The Egyptian bourgeoisie is increasingly concerned and divided over how to bring the situation under control. On October 2, 13 political parties—including the Freedom and Justice Party (the political arm of the Muslim Brotherhood), the Salafist Nour Party, the liberal Al-Wafd and the Nasserite Karama Party—signed a deal with the SCAF stating that parliamentary elections will be held at the end of November this year, while the military will retain power at least until the end of 2012. According to Al Ahram Online, the signatories of the document “also declared their full support for the Supreme Council of the Armed Forces and their appreciation of its role in protecting the revolution and its process of transferring power to the people.”

This open, uncritical acceptance of the SCAF dictatorship has been criticised by youth groups like the April 6 Youth Movement and pseudo-left political groups, such as the Workers Democratic Party (WDP), the Revolutionary Socialists (RS) and the Socialist Popular Alliance Party (SPAP). These groups fear that workers’ and youths’ hatred of the SCAF could lead to another revolution, threatening the bourgeois state and capitalist rule in Egypt.

In response to the massacre on Sunday, these organisations held a press conference Thursday and issued a press release stating that the “SCAF has failed to administer the transitional period and has made the situation from bad to worse.” The junta should therefore “relinquish executive power to a civilian government.”

The statement can only be described as an affront to the martyrs and the revolutionary proletariat.
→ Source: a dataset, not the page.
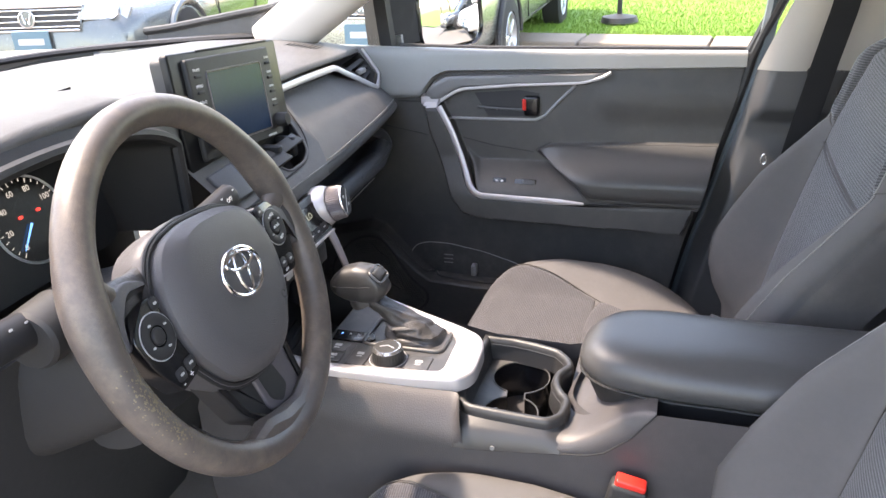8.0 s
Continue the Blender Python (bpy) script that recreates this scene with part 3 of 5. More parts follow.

Its signatories have consistently claimed that the SCAF could be pressured into organising a “democratic transition” in Egypt. Everybody knows now that this is a lie. Mubarak’s generals have not the slightest intention of leaving power to a democratic state, but from the start have led the counterrevolution, continuing all Mubarak’s anti-social and anti-democratic policies.

Why should the generals—who are now guilty of killing peaceful protesters—step down and hand over power to civilian authorities? To propagate such hopes is not only wishful thinking, but a conscious attempt to disarm the working class and tie it to the junta.

A conscious revolutionary struggle against the US-backed military junta based on an international socialist program is the only means to fight the counterrevolution and take the revolution forward. (See “Political tasks of the Egyptian Revolution”)

 

A comment in Al Masry Al Youm shortly before the massacre described the situation as follows: “On the streets, the revolution is intensifying, with strikes and sit-ins spreading to factories and schools. Egypt’s social contradictions are boiling over, and institutional corruption, poor living standards and the collapse of social services are all being exposed and challenged.” The author warned that if the state does not address “the demands of tens of thousands of protesters and strikers who continue to fight for a decent living and a better future … Egyptians may find themselves facing one of two scenarios: a restoration of the police state or a revolutionary escalation.”